- _Objective_: What is needed is an exact copy of the lines from the line containing "Continue the Blender" to the line containing "return tagged(ob, label, category, group, kind)", both lines included, and nothing else.

########################################

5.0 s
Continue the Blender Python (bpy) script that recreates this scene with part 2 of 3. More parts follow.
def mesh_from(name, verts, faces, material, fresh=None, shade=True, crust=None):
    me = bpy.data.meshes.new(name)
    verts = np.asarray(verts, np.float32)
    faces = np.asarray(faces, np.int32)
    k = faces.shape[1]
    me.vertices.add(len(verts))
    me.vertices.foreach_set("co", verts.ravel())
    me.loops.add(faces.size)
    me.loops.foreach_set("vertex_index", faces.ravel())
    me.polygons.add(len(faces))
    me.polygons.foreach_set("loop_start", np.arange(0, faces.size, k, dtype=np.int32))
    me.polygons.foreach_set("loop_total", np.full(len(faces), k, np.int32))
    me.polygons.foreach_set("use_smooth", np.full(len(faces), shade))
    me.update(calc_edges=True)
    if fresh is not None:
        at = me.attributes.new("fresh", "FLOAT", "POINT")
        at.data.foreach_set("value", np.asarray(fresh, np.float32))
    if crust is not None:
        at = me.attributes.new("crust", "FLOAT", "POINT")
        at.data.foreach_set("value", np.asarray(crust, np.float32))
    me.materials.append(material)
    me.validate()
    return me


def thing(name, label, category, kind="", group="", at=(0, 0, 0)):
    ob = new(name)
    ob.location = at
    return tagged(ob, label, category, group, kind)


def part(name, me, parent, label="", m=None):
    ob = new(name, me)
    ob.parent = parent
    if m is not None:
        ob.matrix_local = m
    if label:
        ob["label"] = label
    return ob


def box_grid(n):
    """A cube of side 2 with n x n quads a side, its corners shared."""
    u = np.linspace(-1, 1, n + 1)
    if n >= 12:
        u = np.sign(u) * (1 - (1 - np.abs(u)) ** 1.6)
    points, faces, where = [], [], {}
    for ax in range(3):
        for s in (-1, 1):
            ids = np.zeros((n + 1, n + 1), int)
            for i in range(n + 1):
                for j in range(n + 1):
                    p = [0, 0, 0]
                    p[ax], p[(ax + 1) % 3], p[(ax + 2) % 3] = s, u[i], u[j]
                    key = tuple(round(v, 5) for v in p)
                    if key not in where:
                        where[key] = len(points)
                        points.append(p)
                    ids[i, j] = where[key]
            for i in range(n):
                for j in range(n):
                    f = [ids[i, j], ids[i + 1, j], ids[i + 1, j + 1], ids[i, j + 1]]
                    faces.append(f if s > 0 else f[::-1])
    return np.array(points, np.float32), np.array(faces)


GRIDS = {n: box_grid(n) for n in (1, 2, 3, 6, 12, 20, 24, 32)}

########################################

- _Final result_:
Continue the Blender Python (bpy) script that recreates this scene with part 2 of 3. More parts follow.
def mesh_from(name, verts, faces, material, fresh=None, shade=True, crust=None):
    me = bpy.data.meshes.new(name)
    verts = np.asarray(verts, np.float32)
    faces = np.asarray(faces, np.int32)
    k = faces.shape[1]
    me.vertices.add(len(verts))
    me.vertices.foreach_set("co", verts.ravel())
    me.loops.add(faces.size)
    me.loops.foreach_set("vertex_index", faces.ravel())
    me.polygons.add(len(faces))
    me.polygons.foreach_set("loop_start", np.arange(0, faces.size, k, dtype=np.int32))
    me.polygons.foreach_set("loop_total", np.full(len(faces), k, np.int32))
    me.polygons.foreach_set("use_smooth", np.full(len(faces), shade))
    me.update(calc_edges=True)
    if fresh is not None:
        at = me.attributes.new("fresh", "FLOAT", "POINT")
        at.data.foreach_set("value", np.asarray(fresh, np.float32))
    if crust is not None:
        at = me.attributes.new("crust", "FLOAT", "POINT")
        at.data.foreach_set("value", np.asarray(crust, np.float32))
    me.materials.append(material)
    me.validate()
    return me


def thing(name, label, category, kind="", group="", at=(0, 0, 0)):
    ob = new(name)
    ob.location = at
    return tagged(ob, label, category, group, kind)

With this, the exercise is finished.